Brett R. Stacey, md, is a Professor at the University of Washington, and Medical Director of the uwmc-Roosevelt Center for Pain Relief in Seattle.
What inspired you to become a healthcare provider?
First, I liked the idea that being a doctor often leads to a personal, intense involvement in a patient's life. There is an inherent trust and responsibility to do one's best on all levels that goes with that relationship. Second, there is the ever-evolving science and knowledge that demands one's intellectual engagement. These two aspects motivated me to go to medical school and still keep me going.
Why did you focus on pain management?
As a medical student and resident I was surprised by the lack of understanding of what drove the chronic pain experience for patients—this was intriguing. Patients always have bodies, minds, and life circumstances, and we must look at all of them to find meaningful answers to chronic pain dilemmas. Effective pain assessment and treatment requires one to be truly immersed in the biopsychosocial model to care for patients&mdsah;I enjoy this. Finally, the variety of treatments that can be effective from intervention to medication to counseling to physical conditioning means that each patient requires a unique treatment plan. I really like sorting out a path for each individual toward better health and function.
Who were your mentors?
As a trainee at the University of Pittsburgh, I modeled myself after pain physician Michael Brody. His calm demeanor, compassion, and his advice "to be the doctor each patient needs you to be" still serves as a daily guide in my practice. Robert Dworkin furthered my interest in clinical trials and thinking about how to design better studies and have fun doing it. At ohsu, Jeff Kirsch taught me to be appropriately assertive in receiving recognition for my efforts. Finally, here at the University of Washington, John Loeser demonstrates weekly how to be effective as a clinician, researcher, and administrator while always smiling and loving your work.
If you weren't a healthcare provider, what would you be?

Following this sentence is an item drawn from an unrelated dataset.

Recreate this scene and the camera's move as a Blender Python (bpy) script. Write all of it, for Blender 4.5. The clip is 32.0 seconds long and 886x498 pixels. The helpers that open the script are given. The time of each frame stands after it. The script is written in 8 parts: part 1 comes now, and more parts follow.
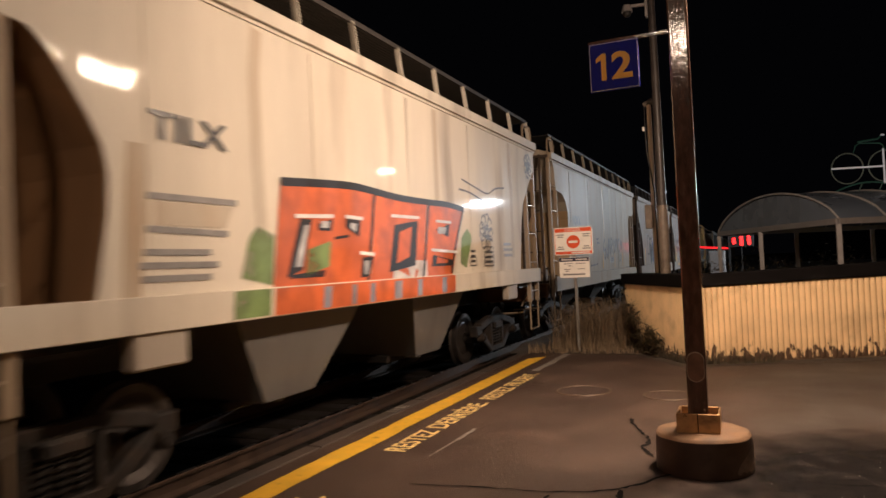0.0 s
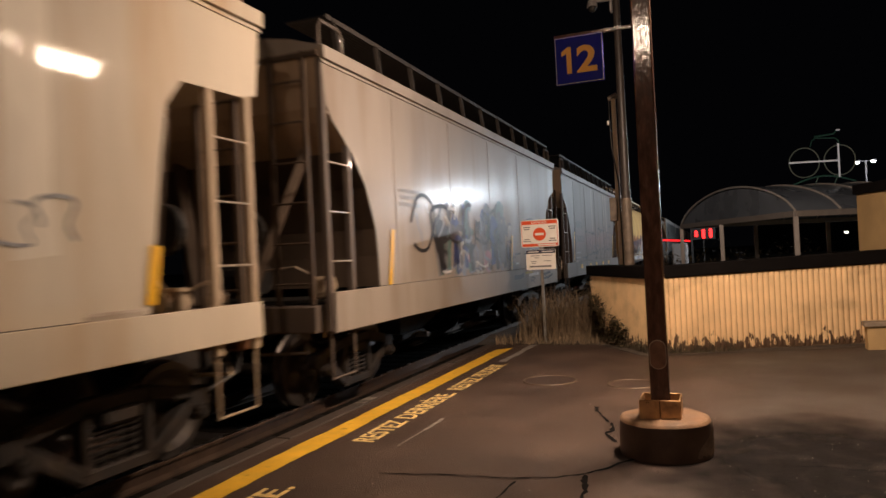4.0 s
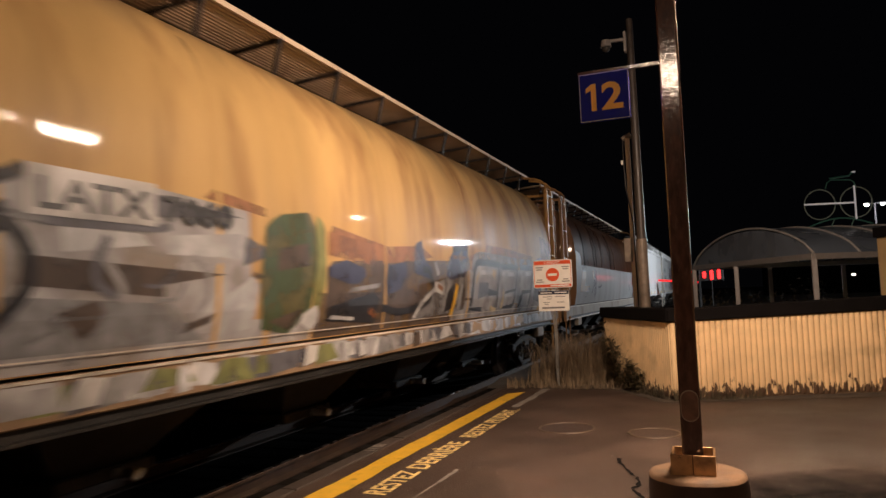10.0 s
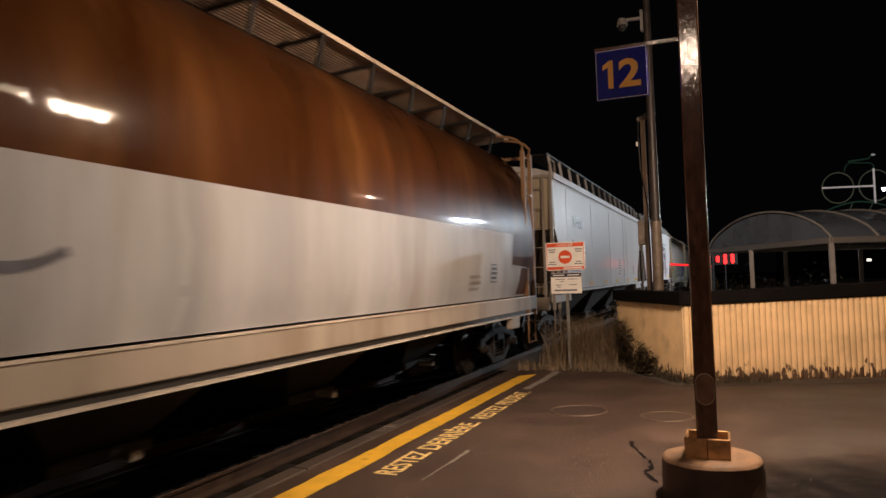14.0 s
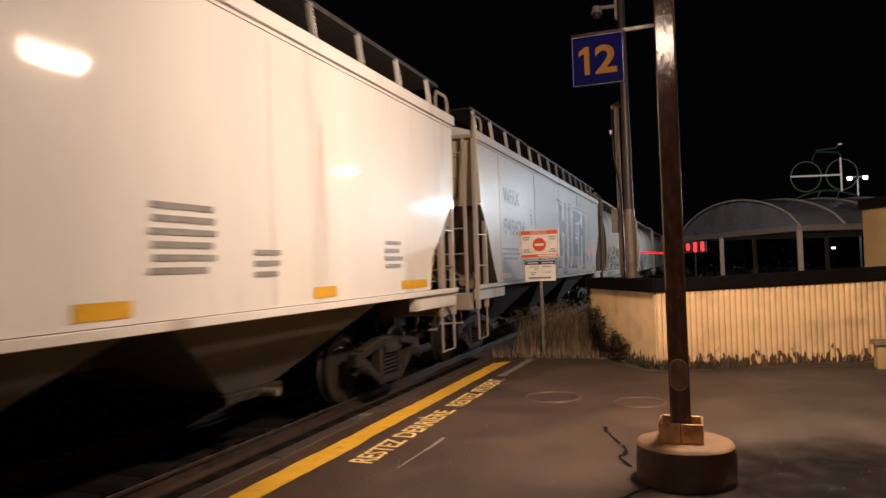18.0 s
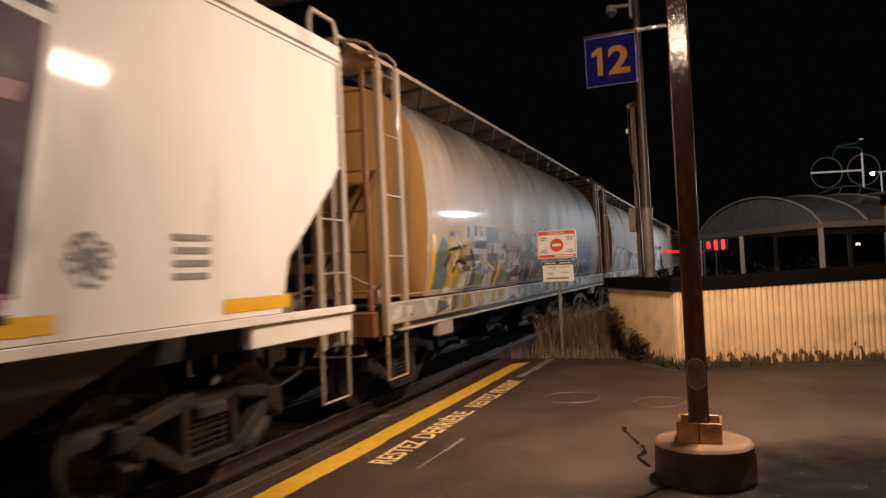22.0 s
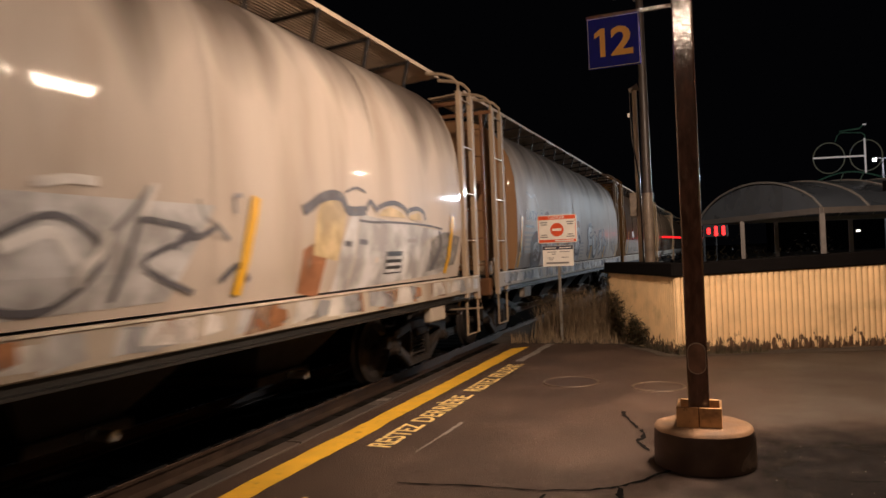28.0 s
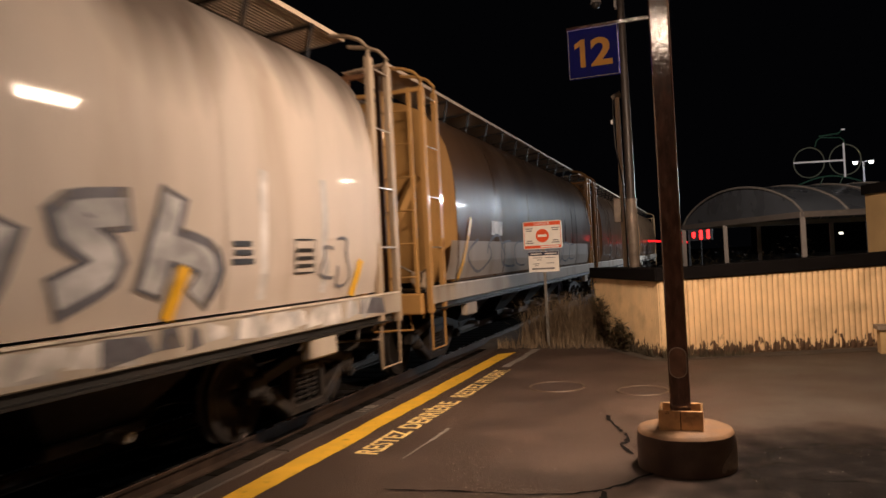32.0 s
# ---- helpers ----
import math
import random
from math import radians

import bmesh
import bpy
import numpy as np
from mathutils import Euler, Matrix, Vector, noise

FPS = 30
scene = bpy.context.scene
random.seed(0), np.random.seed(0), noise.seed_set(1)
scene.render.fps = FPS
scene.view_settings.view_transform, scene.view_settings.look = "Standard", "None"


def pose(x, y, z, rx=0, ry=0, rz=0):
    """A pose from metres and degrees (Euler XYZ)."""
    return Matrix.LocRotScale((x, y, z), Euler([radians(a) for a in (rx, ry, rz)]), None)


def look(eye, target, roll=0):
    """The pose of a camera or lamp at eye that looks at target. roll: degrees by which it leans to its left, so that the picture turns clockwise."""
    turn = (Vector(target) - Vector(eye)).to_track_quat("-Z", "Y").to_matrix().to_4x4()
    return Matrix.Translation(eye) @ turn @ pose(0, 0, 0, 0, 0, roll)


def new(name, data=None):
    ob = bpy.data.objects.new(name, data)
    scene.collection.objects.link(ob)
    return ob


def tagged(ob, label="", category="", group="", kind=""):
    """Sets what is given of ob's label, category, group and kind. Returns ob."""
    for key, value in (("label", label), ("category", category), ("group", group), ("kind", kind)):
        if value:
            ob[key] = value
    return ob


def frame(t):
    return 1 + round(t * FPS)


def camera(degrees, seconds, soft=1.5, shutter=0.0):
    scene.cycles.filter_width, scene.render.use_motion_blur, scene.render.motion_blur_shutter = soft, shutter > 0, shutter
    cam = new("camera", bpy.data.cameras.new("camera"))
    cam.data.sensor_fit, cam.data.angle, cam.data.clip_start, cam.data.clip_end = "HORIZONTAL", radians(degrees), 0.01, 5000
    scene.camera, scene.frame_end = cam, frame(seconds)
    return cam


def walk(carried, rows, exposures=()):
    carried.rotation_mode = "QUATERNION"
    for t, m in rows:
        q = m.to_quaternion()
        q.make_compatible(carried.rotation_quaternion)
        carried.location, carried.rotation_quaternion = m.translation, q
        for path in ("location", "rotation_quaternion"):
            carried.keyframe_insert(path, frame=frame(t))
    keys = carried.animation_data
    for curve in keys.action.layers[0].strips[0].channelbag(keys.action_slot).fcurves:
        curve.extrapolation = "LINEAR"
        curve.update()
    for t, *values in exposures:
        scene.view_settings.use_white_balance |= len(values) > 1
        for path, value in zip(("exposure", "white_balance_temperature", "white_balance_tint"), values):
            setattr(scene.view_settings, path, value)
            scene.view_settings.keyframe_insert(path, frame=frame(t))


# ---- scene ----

Being a doctor is the right career for me. Most other careers that seem interesting to me would require an act of God to give me talents I lack—musical, artistic, or athletic. More realistically, I would be interested in public health policy as I had toyed with this career path when I was in college and there is so much to improve in this realm.
What is your most marked characteristic?
I would say it is being direct—some would say blunt—which is sometimes helpful, other times not!
What do you consider your greatest achievement?
In my work life—finding a way to survive in an academic environment while focusing on taking care of patients.
What is your favorite language?
Despite living in the "French house" in college, living in Quebec for most of a year, and years of French language education, the only language I can speak or communicate in is English, making it my favorite by default. I am confident that my foreign language cerebral cortex (along with my musical cortex) is grossly underdeveloped. So despite my longstanding love of French, I am stuck with an outsider's knowledge of it.
If you had to choose one book, one film, and one piece of music to take into space for an undetermined amount of time, what would they be?
I would be happy with any book by Michael Chabon or as an alternative Being There by Jerzy Kosinski. Michael Chabon can take on any theme or situation with eloquence and insight, while Being There satirizes what it takes to be viewed as a wise pundit in the world of politics (not much, unfortunately) which is still relevant today.
In college I worked on the film series and learned to appreciate a wide variety of film. If I had to pick only one I would want an escape—action or sci-fi, but I am having difficulty picking one.
For music, I would pick David Bowie's album Heroes because it comes with an amazing Berlin vibe and collaboration with both Brian Eno and Robert Fripp.
What would you like your legacy to be?
Beyond having two healthy and happy children, it is important to me that the University of Washington's long tradition in pain medicine move to a new era of modern interdisciplinary care.
What is your motto?
My colleagues from Portland would say it is "Go! Go! Go!" Internally, I translate that to: "Let's get moving and figure out what we can do to help."